* _The problem_
Identify the lines holding "scene" and copy them.
***** Record list
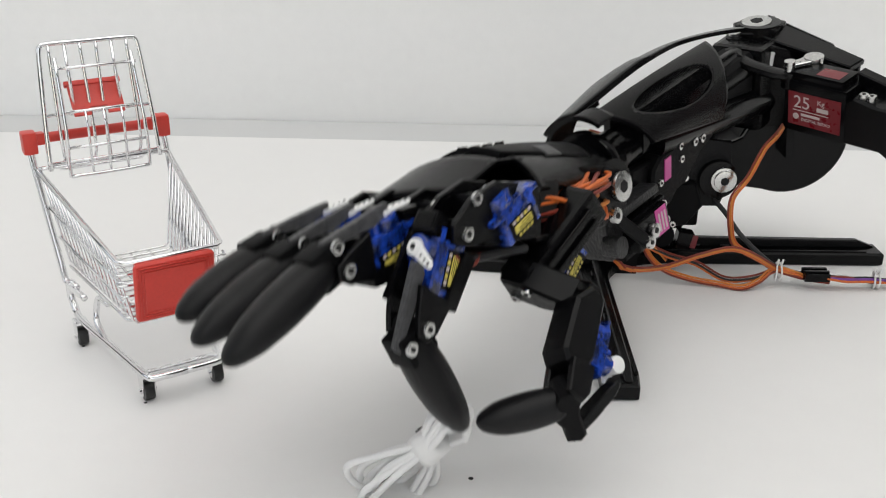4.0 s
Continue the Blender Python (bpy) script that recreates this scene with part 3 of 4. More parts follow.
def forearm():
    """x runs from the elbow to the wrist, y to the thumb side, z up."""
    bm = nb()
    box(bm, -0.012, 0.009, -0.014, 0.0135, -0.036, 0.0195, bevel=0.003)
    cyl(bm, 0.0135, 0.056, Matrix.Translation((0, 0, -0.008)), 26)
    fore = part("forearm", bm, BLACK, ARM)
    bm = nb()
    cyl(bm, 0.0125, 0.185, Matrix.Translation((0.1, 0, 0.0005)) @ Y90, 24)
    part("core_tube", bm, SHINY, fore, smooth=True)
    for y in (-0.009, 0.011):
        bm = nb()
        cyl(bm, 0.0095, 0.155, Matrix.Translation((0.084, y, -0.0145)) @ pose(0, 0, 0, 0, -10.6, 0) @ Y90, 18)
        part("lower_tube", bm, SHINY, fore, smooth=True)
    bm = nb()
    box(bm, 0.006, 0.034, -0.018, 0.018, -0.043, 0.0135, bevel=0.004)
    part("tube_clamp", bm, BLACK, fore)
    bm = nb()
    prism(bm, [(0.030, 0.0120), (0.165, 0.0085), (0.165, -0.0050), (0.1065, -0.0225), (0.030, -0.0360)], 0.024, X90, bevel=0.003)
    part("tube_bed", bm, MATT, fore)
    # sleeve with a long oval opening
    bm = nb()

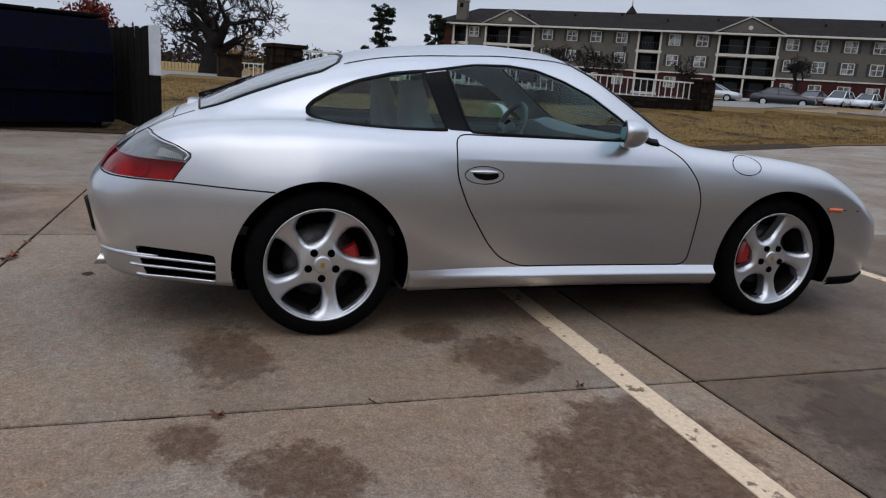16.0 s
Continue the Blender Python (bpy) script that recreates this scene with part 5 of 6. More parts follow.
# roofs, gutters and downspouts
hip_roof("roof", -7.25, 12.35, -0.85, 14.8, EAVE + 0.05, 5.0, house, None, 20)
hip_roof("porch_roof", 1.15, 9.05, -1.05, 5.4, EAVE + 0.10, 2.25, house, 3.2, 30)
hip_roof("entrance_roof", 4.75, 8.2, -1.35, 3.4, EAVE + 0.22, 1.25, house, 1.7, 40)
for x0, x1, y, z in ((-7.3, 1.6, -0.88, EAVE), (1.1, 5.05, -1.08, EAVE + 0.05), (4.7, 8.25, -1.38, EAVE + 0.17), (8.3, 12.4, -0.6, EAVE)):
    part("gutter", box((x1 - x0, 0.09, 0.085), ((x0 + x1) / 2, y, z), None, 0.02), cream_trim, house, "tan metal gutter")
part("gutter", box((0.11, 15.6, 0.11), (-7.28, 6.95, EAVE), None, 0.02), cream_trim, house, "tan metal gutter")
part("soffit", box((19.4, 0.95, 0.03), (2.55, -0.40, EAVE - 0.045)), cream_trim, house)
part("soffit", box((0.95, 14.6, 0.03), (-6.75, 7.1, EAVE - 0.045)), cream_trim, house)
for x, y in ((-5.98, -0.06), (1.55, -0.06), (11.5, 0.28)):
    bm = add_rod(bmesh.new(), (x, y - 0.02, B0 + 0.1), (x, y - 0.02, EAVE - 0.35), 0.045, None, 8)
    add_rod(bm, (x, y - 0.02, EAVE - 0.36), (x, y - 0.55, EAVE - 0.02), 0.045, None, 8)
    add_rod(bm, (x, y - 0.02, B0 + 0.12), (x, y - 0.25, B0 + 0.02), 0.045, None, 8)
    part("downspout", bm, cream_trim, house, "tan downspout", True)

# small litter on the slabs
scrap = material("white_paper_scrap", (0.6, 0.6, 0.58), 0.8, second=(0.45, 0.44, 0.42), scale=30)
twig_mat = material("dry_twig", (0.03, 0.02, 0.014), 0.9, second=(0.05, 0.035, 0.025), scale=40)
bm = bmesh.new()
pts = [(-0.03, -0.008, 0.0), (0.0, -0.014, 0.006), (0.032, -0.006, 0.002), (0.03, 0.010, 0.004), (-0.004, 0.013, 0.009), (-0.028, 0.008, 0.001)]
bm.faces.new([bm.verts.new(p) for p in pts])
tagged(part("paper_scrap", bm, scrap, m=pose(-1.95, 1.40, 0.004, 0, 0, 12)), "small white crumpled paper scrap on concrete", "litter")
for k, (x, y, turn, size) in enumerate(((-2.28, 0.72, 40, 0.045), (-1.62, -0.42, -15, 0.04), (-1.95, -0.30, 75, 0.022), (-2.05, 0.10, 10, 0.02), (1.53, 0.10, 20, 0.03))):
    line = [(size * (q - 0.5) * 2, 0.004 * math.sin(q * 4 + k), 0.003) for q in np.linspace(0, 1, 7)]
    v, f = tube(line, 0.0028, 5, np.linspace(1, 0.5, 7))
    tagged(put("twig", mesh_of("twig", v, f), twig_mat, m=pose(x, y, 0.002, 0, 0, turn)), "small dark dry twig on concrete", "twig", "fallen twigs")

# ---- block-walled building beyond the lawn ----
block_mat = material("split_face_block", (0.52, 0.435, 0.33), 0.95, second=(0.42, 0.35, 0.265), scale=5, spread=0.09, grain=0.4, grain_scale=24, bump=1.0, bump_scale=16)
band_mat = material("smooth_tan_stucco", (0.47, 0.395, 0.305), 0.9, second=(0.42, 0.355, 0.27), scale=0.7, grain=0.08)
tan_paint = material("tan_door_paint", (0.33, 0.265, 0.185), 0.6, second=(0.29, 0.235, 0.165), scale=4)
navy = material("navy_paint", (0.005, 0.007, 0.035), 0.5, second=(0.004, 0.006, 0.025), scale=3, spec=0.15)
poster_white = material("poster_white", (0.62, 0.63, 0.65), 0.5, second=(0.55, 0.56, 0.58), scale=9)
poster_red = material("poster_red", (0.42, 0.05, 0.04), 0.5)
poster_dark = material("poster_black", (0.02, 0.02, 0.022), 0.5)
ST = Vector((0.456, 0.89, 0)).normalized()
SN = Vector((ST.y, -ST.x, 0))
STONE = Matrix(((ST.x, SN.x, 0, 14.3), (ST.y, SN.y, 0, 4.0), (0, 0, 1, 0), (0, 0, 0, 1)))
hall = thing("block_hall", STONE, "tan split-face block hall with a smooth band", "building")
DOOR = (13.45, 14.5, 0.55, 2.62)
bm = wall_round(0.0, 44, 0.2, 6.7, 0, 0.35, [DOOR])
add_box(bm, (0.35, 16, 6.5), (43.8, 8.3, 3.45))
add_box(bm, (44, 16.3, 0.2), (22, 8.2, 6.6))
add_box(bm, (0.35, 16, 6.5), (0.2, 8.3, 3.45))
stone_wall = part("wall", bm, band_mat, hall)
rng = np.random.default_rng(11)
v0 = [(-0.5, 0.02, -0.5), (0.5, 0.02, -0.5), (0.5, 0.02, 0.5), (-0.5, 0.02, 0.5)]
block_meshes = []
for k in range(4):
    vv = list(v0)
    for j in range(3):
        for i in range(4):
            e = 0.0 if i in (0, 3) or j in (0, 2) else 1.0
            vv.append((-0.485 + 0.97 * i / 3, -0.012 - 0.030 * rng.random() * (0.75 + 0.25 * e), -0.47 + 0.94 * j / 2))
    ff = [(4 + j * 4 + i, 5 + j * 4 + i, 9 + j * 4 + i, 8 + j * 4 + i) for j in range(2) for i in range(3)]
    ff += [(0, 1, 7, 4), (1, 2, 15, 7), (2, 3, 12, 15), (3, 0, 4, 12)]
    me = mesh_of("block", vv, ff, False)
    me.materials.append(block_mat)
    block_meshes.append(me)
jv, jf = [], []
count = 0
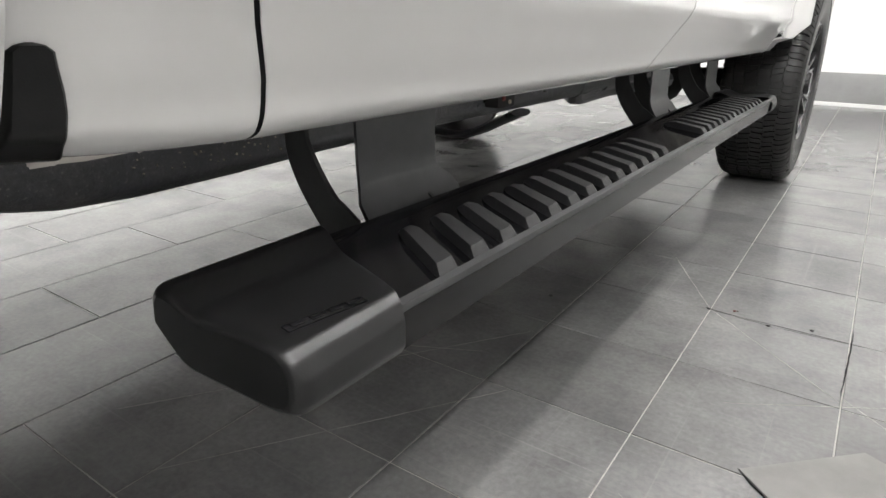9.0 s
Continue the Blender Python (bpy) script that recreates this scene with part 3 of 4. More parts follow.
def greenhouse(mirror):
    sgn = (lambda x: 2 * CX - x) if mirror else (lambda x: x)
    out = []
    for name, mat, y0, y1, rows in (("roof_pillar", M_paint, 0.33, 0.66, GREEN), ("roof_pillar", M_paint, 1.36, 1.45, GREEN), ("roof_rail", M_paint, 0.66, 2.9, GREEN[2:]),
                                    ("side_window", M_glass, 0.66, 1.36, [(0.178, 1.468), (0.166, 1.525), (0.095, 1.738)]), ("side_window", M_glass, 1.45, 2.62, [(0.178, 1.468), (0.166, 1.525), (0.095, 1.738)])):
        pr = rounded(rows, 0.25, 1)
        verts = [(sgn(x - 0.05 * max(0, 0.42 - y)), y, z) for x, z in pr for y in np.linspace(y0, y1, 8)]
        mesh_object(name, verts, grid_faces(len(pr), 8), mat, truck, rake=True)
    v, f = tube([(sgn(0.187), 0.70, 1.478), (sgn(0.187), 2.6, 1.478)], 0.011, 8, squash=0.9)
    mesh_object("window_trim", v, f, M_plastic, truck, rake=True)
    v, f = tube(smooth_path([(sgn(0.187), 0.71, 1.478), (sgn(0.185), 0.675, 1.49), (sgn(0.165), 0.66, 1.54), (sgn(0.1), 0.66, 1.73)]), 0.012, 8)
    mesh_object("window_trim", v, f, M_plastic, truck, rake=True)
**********
***** Record list
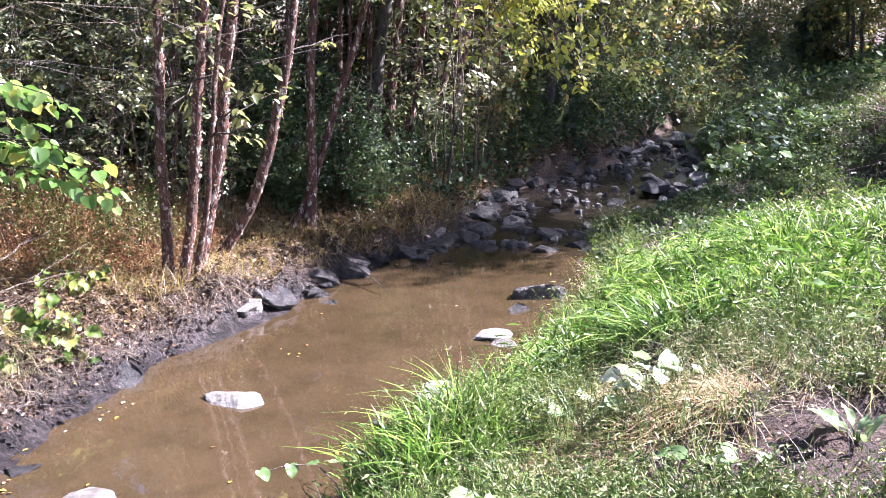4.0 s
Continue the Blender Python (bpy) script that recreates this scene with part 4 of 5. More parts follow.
**********
* _Written solution_
Continue the Blender Python (bpy) script that recreates this scene with part 3 of 4. More parts follow.
Continue the Blender Python (bpy) script that recreates this scene with part 5 of 6. More parts follow.
Continue the Blender Python (bpy) script that recreates this scene with part 3 of 4. More parts follow.
Continue the Blender Python (bpy) script that recreates this scene with part 4 of 5. More parts follow.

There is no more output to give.